TASK OBJECTIVE >>
Retype all material exactly. Pictures stay out of the copy.

SOURCE EXCERPT >>
§
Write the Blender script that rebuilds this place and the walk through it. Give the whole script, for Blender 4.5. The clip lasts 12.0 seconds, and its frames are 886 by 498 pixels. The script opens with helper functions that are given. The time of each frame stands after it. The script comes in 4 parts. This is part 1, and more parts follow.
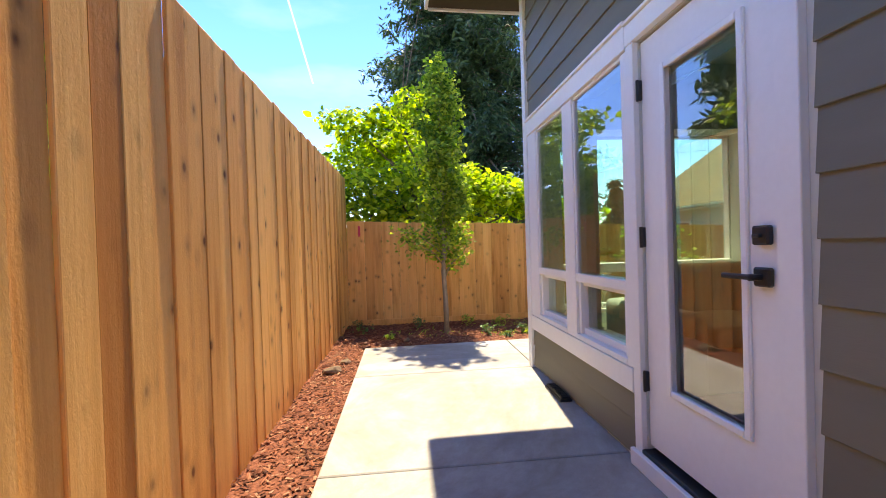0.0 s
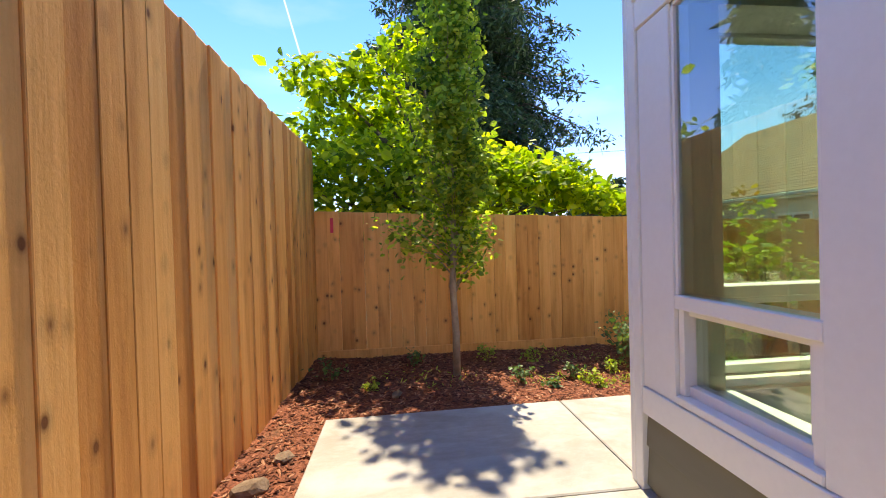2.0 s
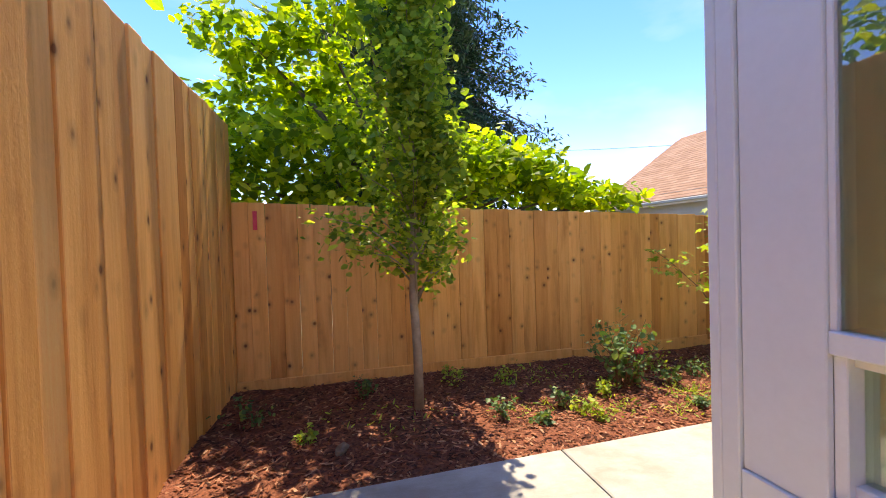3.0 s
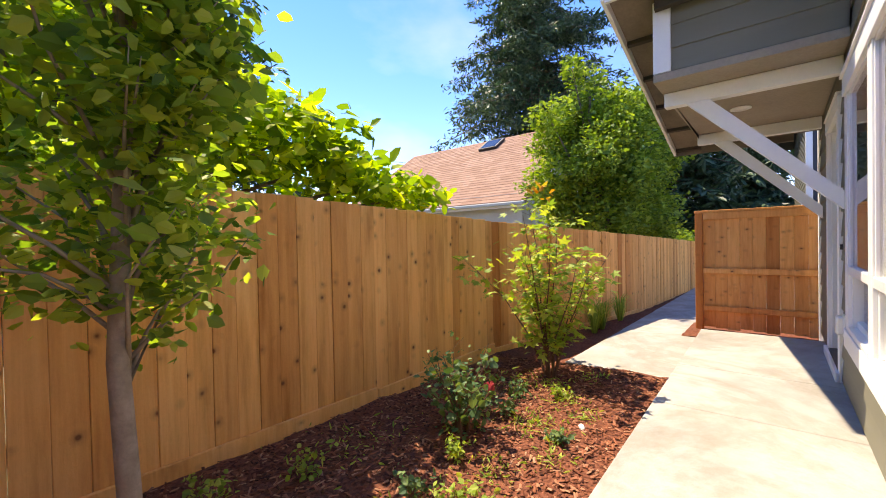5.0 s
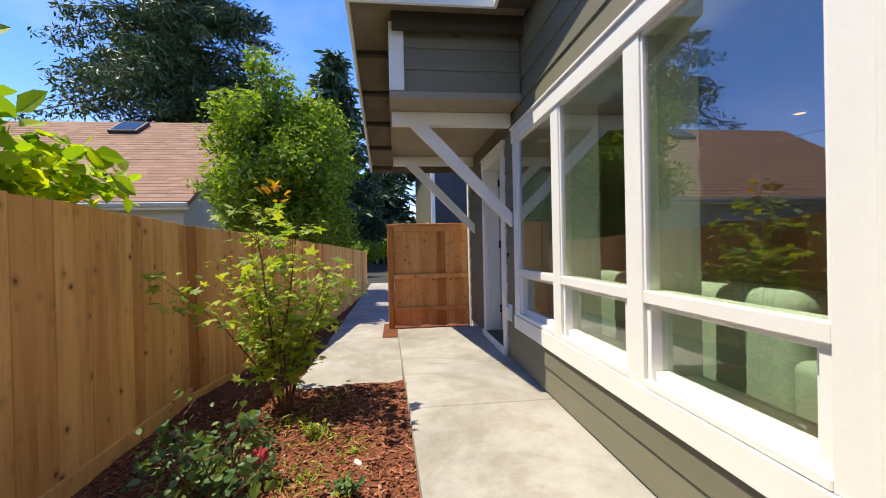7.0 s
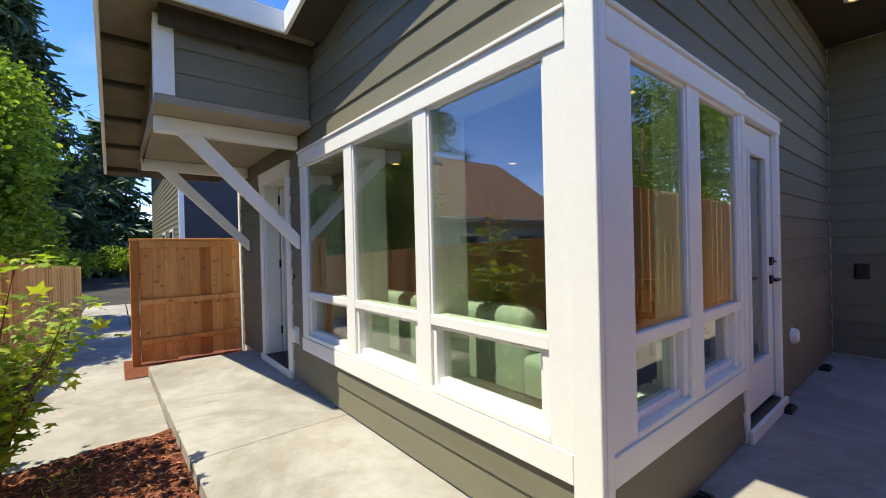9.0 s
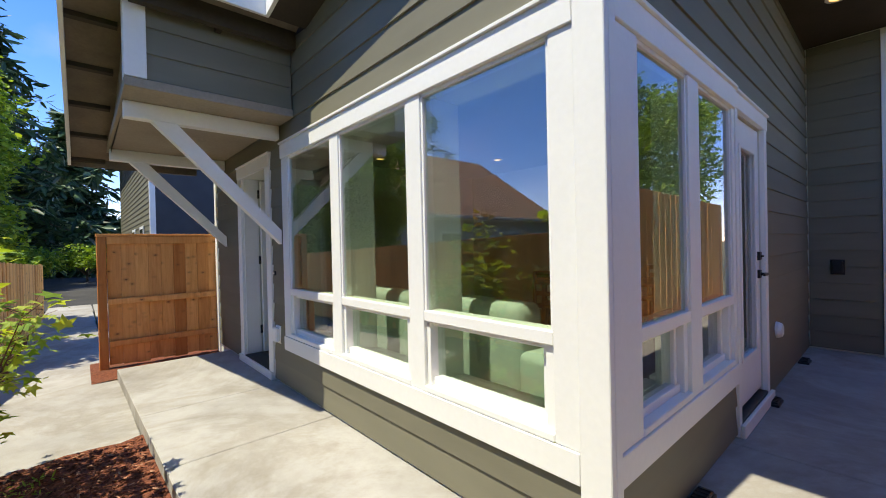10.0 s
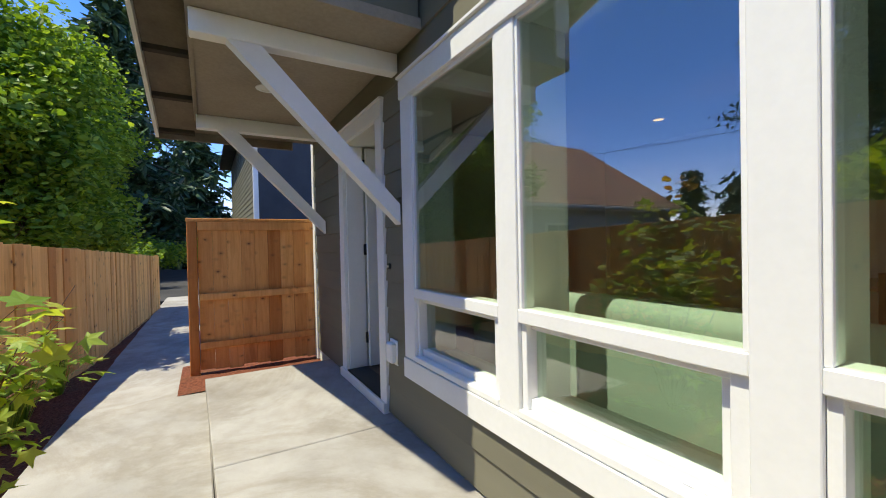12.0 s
§
ANSWER BELOW >>
Write the Blender script that rebuilds this place and the walk through it. Give the whole script, for Blender 4.5. The clip lasts 12.0 seconds, and its frames are 886 by 498 pixels. The script opens with helper functions that are given. The time of each frame stands after it. The script comes in 4 parts. This is part 1, and more parts follow.
0.0 s
2.0 s
3.0 s
5.0 s
7.0 s
9.0 s
10.0 s
12.0 s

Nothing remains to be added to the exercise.